Unlocking the Power of SAM 2 for Few-Shot Segmentation
Qianxiong Xu, Lanyun Zhu, Xuanyi Liu, Guosheng Lin, Cheng Long, Ziyue Li, Rui Zhao
TL;DR
This work tackles few-shot segmentation by leveraging SAM 2's robust same-object matching through a Pseudo Prompt Generator that converts cross-object matching into compatible FG-FG matching, enabling memory-based segmentation across frames. It introduces Iterative Memory Refinement to enrich query FG features in memory and Support-Calibrated Memory Attention to suppress misleading background cues during memory attention. Together, these components yield state-of-the-art results on Pascal-5i and COCO-20i, notably achieving about an 81.0% mean IoU in 1-shot settings on Pascal-5i and strong gains on COCO-20i, while maintaining efficient, parameter-free operation except for fine-tuning SAM 2’s memory encoder.

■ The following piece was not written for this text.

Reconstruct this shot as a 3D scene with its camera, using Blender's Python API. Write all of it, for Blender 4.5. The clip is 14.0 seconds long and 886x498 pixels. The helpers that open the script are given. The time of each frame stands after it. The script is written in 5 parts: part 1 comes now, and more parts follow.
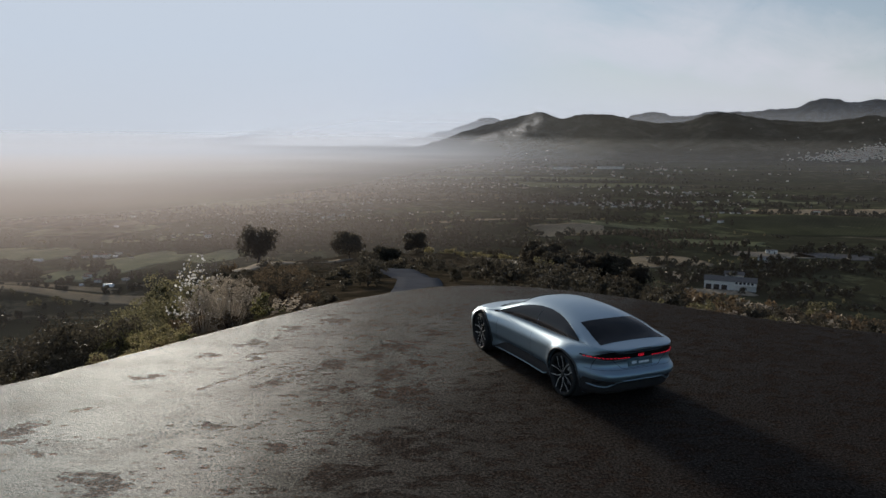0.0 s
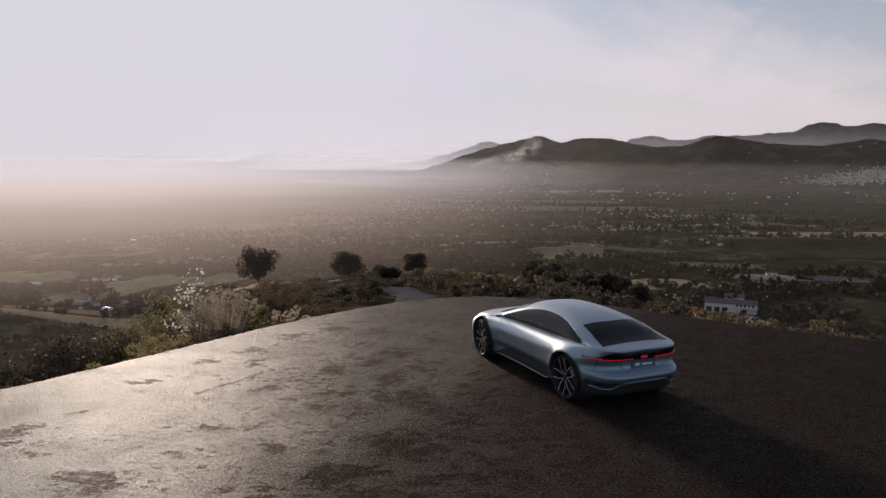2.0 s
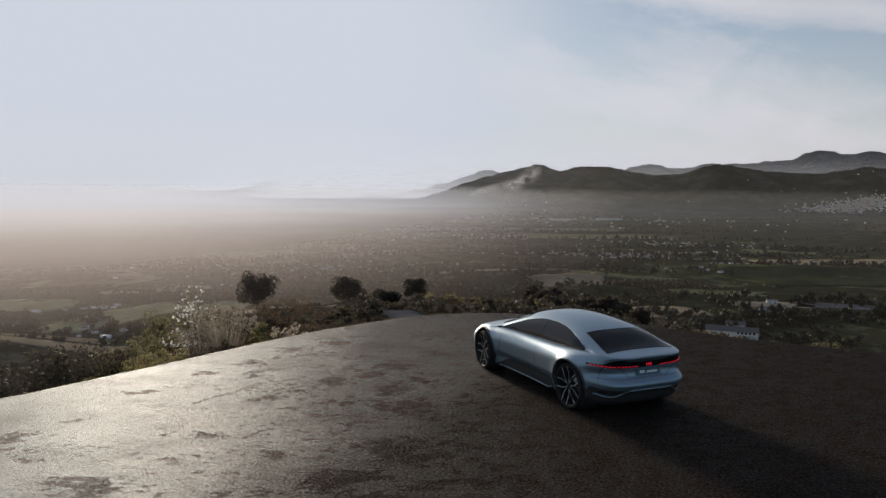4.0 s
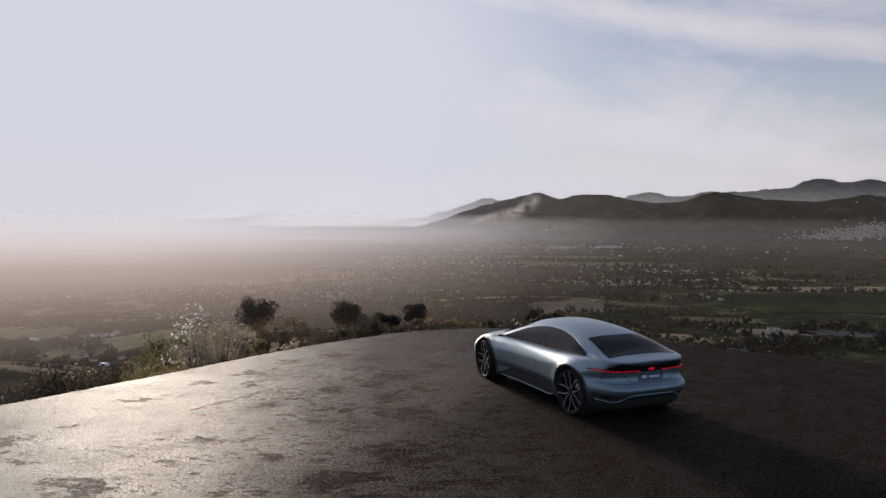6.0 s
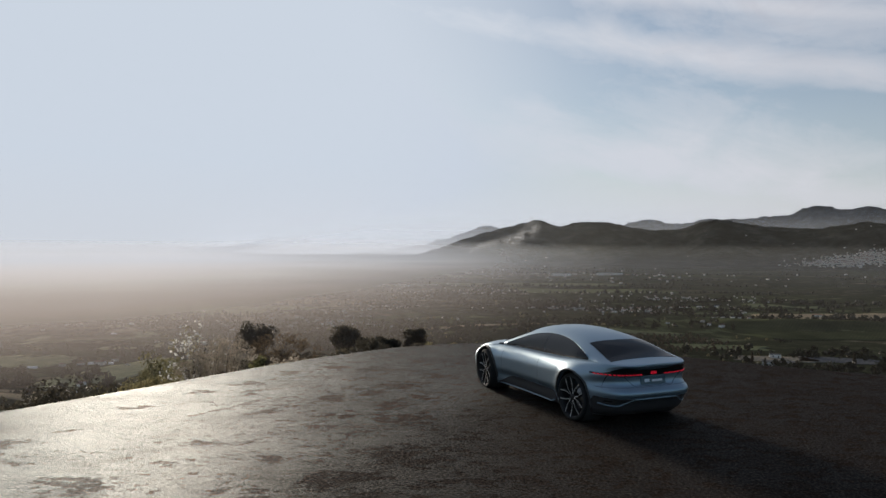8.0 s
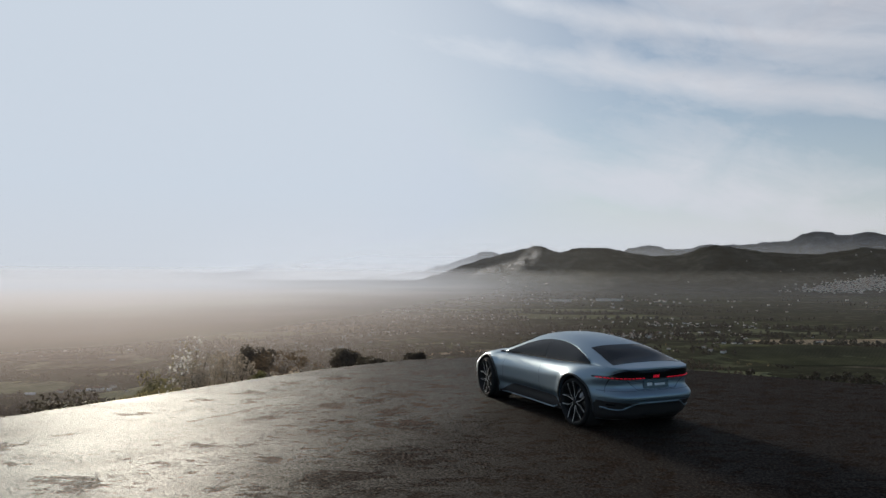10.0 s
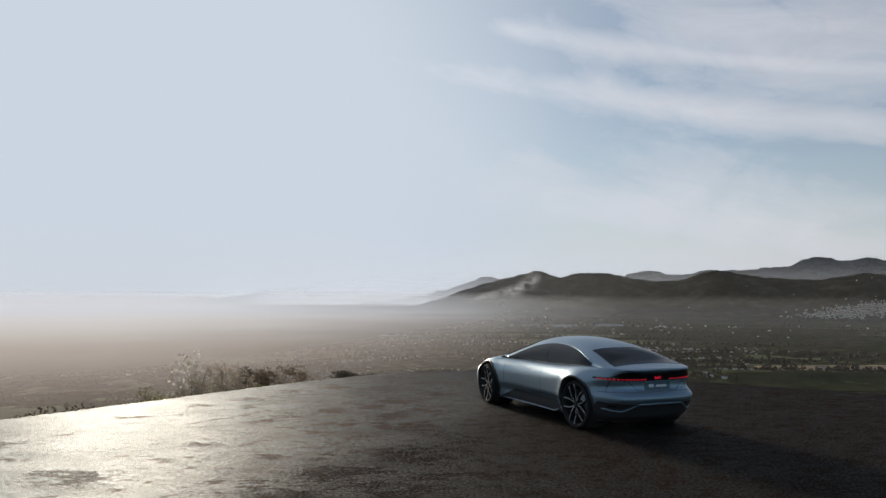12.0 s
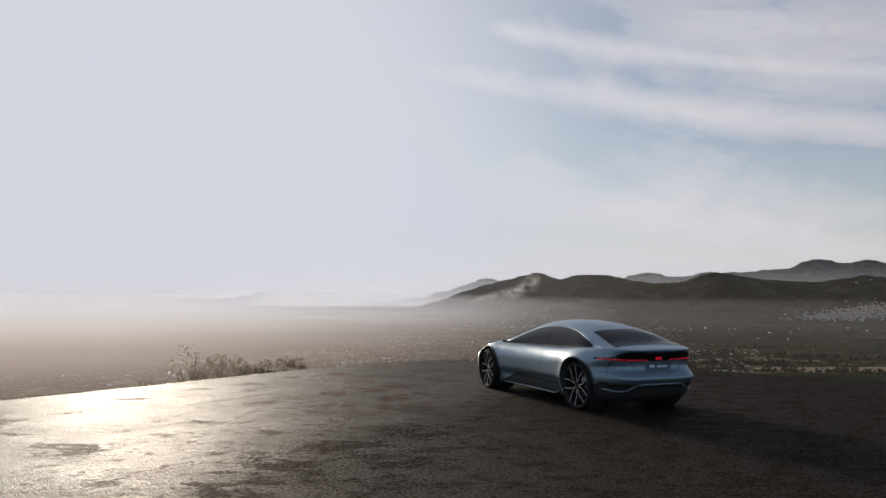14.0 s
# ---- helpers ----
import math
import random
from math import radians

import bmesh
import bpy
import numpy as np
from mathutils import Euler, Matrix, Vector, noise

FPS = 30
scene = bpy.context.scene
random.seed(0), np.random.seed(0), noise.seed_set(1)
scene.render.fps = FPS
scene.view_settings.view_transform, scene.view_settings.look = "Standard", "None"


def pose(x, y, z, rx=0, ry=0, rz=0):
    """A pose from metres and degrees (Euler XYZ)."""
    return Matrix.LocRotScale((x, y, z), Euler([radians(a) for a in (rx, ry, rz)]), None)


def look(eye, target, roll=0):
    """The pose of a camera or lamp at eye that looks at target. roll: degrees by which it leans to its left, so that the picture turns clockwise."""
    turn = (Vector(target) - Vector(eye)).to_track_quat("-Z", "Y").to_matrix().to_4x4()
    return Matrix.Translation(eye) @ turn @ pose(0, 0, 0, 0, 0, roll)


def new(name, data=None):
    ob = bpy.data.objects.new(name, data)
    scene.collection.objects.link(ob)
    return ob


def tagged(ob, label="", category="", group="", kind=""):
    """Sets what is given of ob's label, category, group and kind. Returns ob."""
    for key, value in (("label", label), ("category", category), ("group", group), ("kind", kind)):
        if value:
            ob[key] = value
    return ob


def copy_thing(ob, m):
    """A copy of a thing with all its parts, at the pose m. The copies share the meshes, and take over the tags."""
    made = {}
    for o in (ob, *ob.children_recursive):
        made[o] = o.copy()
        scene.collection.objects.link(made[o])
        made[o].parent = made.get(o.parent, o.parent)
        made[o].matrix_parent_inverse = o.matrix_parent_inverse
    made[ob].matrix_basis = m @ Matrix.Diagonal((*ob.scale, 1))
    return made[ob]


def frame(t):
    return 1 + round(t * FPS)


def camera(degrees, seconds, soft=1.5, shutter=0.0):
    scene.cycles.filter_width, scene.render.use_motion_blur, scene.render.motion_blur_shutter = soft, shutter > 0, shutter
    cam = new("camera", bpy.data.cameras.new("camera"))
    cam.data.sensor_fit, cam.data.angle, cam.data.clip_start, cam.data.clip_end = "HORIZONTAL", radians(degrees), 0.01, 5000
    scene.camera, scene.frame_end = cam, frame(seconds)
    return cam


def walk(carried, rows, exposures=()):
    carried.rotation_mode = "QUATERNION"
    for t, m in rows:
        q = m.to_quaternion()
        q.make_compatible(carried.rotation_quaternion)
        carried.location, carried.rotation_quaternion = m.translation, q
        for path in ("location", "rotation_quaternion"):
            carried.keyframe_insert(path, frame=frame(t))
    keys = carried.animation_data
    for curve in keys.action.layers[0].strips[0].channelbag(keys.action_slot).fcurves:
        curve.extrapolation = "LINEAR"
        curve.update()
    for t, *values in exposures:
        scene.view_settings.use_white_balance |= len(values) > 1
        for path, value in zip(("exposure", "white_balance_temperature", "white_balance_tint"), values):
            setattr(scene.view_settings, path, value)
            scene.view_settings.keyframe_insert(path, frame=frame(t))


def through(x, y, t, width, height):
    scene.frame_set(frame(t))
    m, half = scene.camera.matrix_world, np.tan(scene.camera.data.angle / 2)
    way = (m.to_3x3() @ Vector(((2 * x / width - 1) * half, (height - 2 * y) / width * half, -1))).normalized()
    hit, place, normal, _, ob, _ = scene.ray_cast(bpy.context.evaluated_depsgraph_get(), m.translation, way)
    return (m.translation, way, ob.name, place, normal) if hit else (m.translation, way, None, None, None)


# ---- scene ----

# The camera sinks from 4.3 m to 1.8 m beside the bend while it tilts up, then holds its tilt.
cam = camera(62.6, 14.0, soft=1.5)


def aim(x, y, z, yaw, pitch, roll):
    a, e = radians(yaw), radians(pitch)
    way = Vector((-math.sin(a) * math.cos(e), math.cos(a) * math.cos(e), math.sin(e)))
    return look((x, y, z), Vector((x, y, z)) + way, roll)


PATH = [
    (0.0, 0.036, -0.066, 4.345, 0.02, -8.77, 0.6),
    (0.5, 0.035, -0.064, 4.252, 0.02, -8.50, 0.6),
    (1.0, 0.033, -0.058, 4.156, 0.02, -8.02, 0.58),
    (1.5, 0.030, -0.048, 4.062, 0.02, -7.46, 0.56),
    (2.0, 0.024, -0.030, 3.967, 0.02, -6.92, 0.54),
    (2.5, 0.017, -0.012, 3.876, 0.02, -6.35, 0.52),
    (3.0, 0.008, 0.010, 3.784, 0.02, -5.80, 0.5),
    (5.5, -0.005, 0.048, 3.318, 0.04, -3.07, 0.46),
    (6.5, -0.003, 0.050, 3.118, 0.05, -1.96, 0.42),
    (7.5, -0.006, 0.054, 2.926, 0.06, -0.88, 0.38),
    (8.0, -0.010, 0.057, 2.832, 0.06, -0.34, 0.35),
    (10.5, -0.030, 0.060, 2.382, 0.08, 2.23, 0.32),
    (11.0, -0.032, 0.058, 2.286, 0.09, 2.78, 0.33),
    (11.5, -0.033, 0.054, 2.190, 0.10, 3.29, 0.36),
    (12.0, -0.036, 0.050, 2.096, 0.10, 3.67, 0.40),
    (12.5, -0.041, 0.052, 1.999, 0.09, 3.81, 0.46),
    (13.0, -0.046, 0.055, 1.906, 0.08, 3.82, 0.48),
    (13.5, -0.049, 0.060, 1.826, 0.09, 3.81, 0.5),
    (14.0, -0.052, 0.070, 1.764, 0.09, 3.80, 0.5),
]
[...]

The approach demonstrates the practical impact of integrating foundation-model prompting with memory-based FSS, offering a scalable path to robust, class-agnostic segmentation with minimal annotation.
Abstract
Few-Shot Segmentation (FSS) aims to learn class-agnostic segmentation on few classes to segment arbitrary classes, but at the risk of overfitting. To address this, some methods use the well-learned knowledge of foundation models (e.g., SAM) to simplify the learning process. Recently, SAM 2 has extended SAM by supporting video segmentation, whose class-agnostic matching ability is useful to FSS. A simple idea is to encode support foreground (FG) features as memory, with which query FG features are matched and fused. Unfortunately, the FG objects in different frames of SAM 2's video data are always the same identity, while those in FSS are different identities, i.e., the matching step is incompatible. Therefore, we design Pseudo Prompt Generator to encode pseudo query memory, matching with query features in a compatible way. However, the memories can never be as accurate as the real ones, i.e., they are likely to contain incomplete query FG, and some unexpected query background (BG) features, leading to wrong segmentation. Hence, we further design Iterative Memory Refinement to fuse more query FG features into the memory, and devise a Support-Calibrated Memory Attention to suppress the unexpected query BG features in memory. Extensive experiments have been conducted on PASCAL-5$^i$ and COCO-20$^i$ to validate the effectiveness of our design, e.g., the 1-shot mIoU can be 4.2% better than the best baseline.